The framework can be elegantly extended to account for such non-idealities by introducing an "orientation efficiency factor." The logic is simple: a fiber that is not perfectly aligned with the load contributes less to the stiffness. By averaging the contribution of all fibers over their distribution of orientations, we can arrive at a single correction factor. For stiffness, this factor is derived from the fundamental principles of tensor mechanics and turns out to be the average of the cosine of the angle to the fourth power, $\langle \cos^4 \theta \rangle$. This factor, which depends on whether the fibers are randomly arranged in a plane or in three-dimensional space, then simply scales down the geometry parameter $\xi$. What was once a complex stochastic problem is distilled into a single, physically meaningful number. Even subtle defects like fiber waviness can be treated as a form of local misorientation and modeled in a similar way, making the model incredibly robust and practical.

The real power of a simple, effective idea is that it can serve as a building block for describing more complex systems. What if we create a "hybrid" composite with two or more different types of fillers—say, a mix of long fibers and small platelets? The Halpin-Tsai framework can be extended by adopting a "blended superposition" principle. We calculate the reinforcing "potency" (a product involving $\eta$ and the volume fraction $V_f$) for each filler type and simply add them together before applying the main Halpin-Tsai formula.

We can take this hierarchical thinking even further. In many nanocomposites, the polymer matrix right next to a reinforcing particle can become denser and stiffer than the bulk matrix, forming a distinct "interphase" region. We now have three phases: filler, interphase, and matrix. To handle this, we can model it in steps. First, we use a simple rule of mixtures to homogenize the interphase and the original matrix into a single "effective matrix" with a new, averaged modulus. Then, we treat the whole system as a simple two-phase composite of fillers embedded in this new effective matrix and apply the Halpin-Tsai relations as usual. This step-by-step, multi-scale approach allows the essential simplicity of the model to be leveraged to describe increasingly intricate material architectures.

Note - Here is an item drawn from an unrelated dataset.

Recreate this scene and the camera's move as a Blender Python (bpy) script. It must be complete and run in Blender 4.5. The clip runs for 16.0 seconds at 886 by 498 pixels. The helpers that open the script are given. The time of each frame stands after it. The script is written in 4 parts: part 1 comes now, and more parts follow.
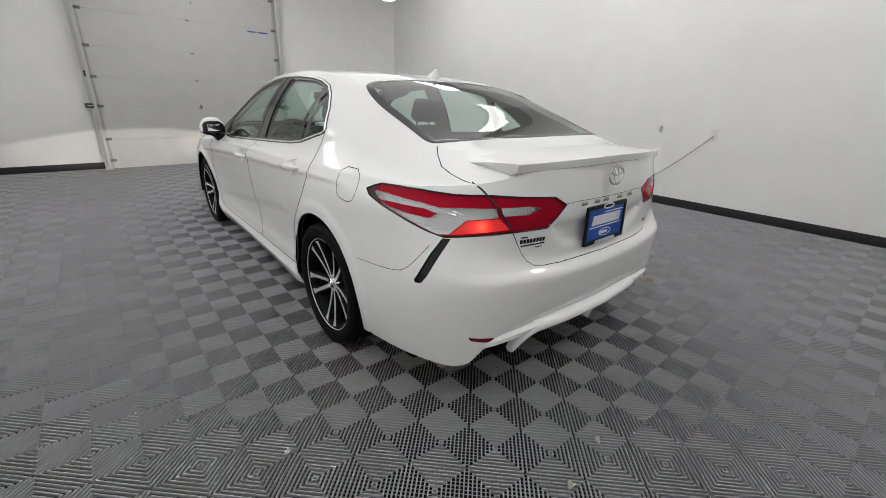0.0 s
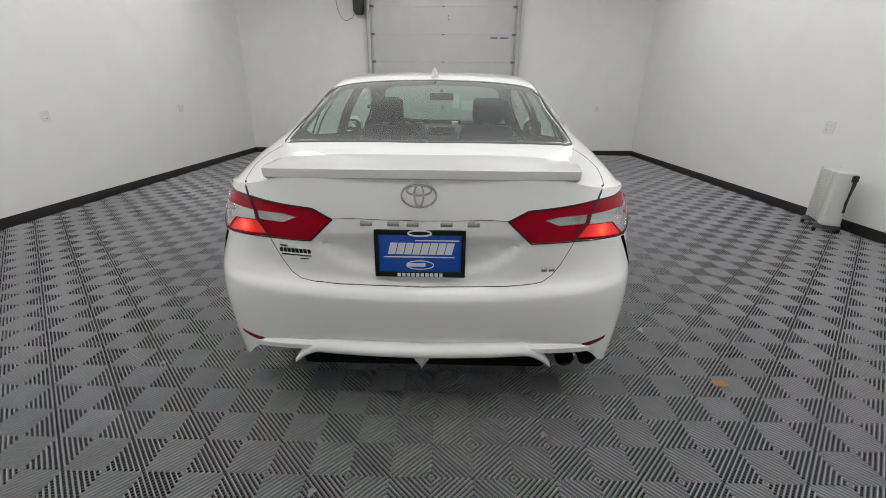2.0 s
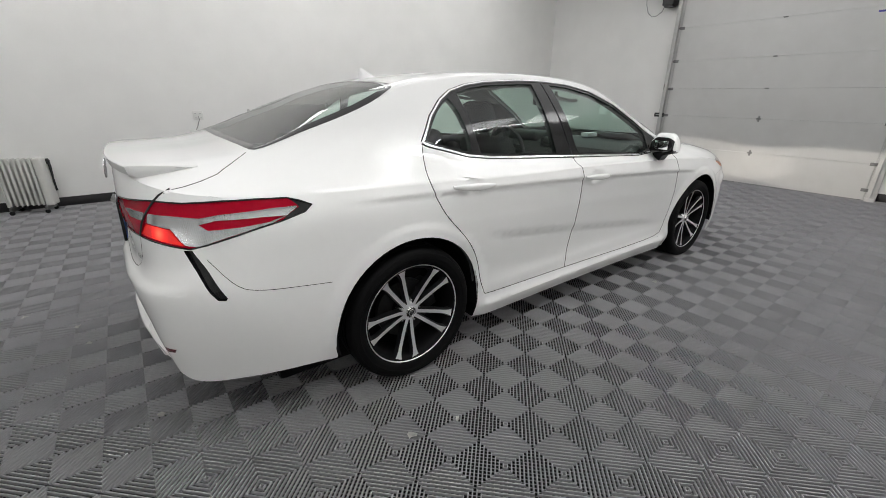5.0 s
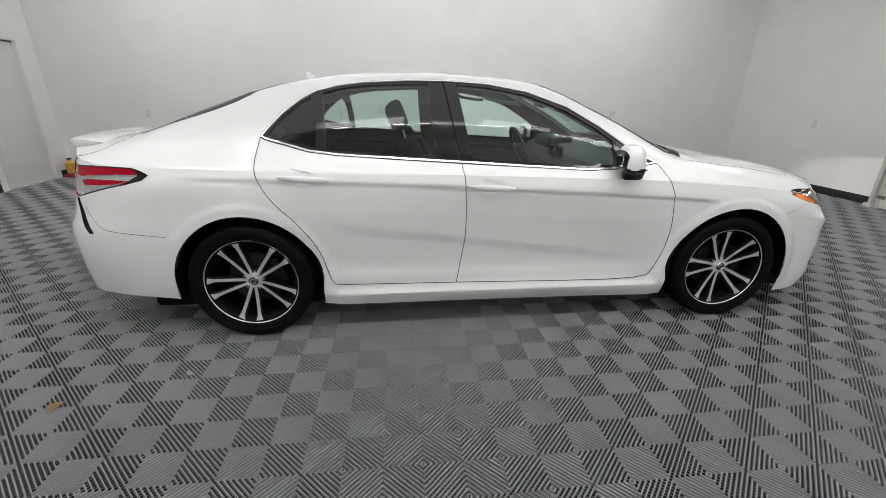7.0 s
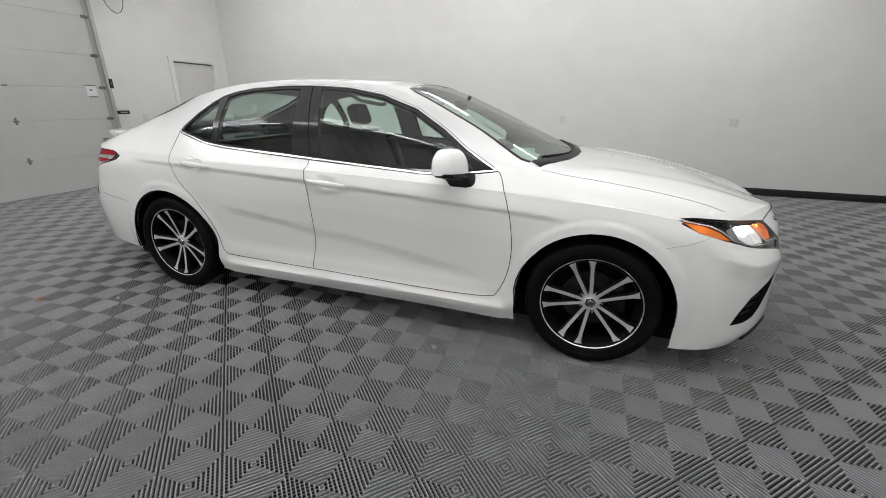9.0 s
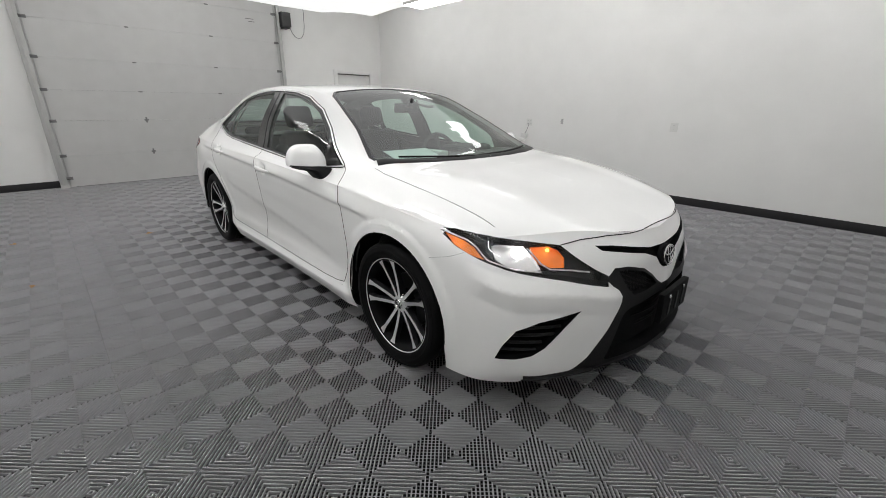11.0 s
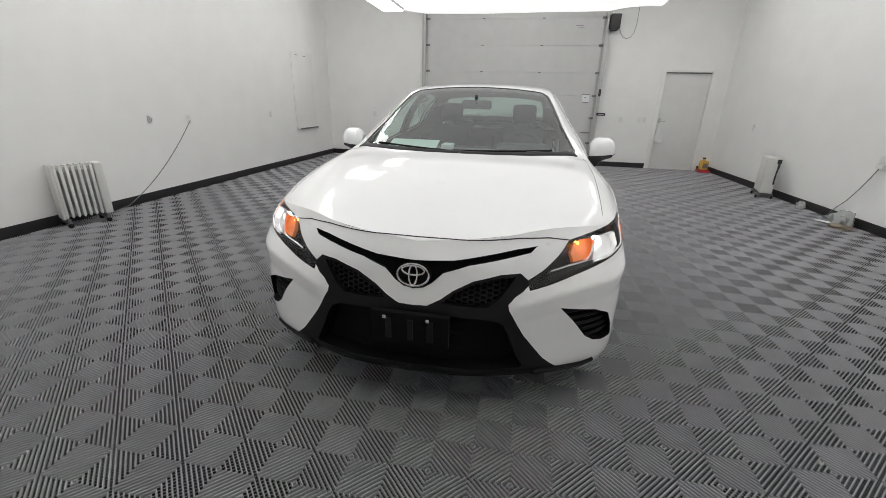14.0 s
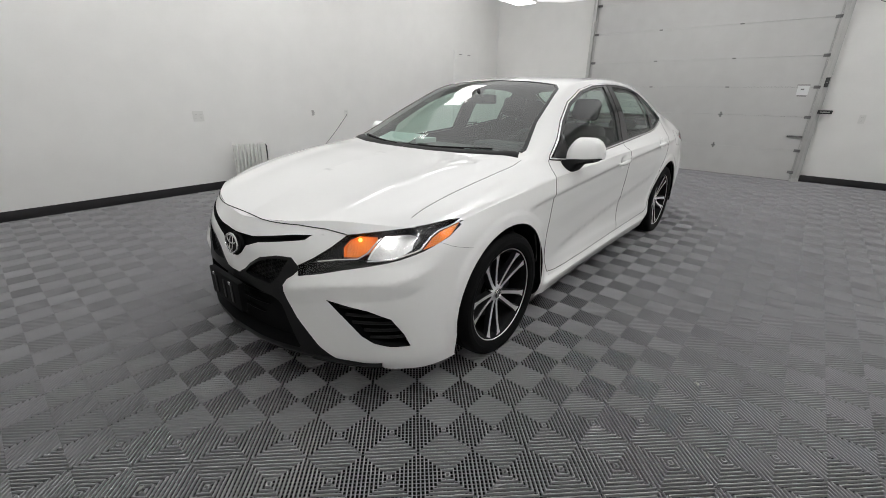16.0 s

After this journey, you may be left with the impression that the Halpin-Tsai relations are a universal law. It is important, in the spirit of honest scientific inquiry, to temper this enthusiasm with a dose of reality. The Halpin-Tsai model is not a fundamental law of nature; it is a semi-empirical model, a rational approximation. Its strength lies in its simplicity and physical intuition, but this simplicity comes with limits.

If you push the model to its extremes—for instance, by packing in a very high volume of fillers or by using fillers that are many thousands of times stiffer than the matrix—its predictions can begin to deviate from more exact numerical simulations, like those from finite element analysis. It is an approximation, and like all approximations, it has a domain of validity.

But to call it "just an approximation" is to miss the point entirely. Its purpose is not to give us the fifth decimal place of a material's modulus. Its purpose is to give us understanding. It provides a framework for thinking about how shape, volume fraction, and stiffness contrast conspire to create a macroscopic property. It gives us a language to discuss, design, and interpret the behavior of the vast world of composite materials, from the wing of an airplane to the bone in your arm. And in science, an idea that provides true understanding is often the most valuable tool of all.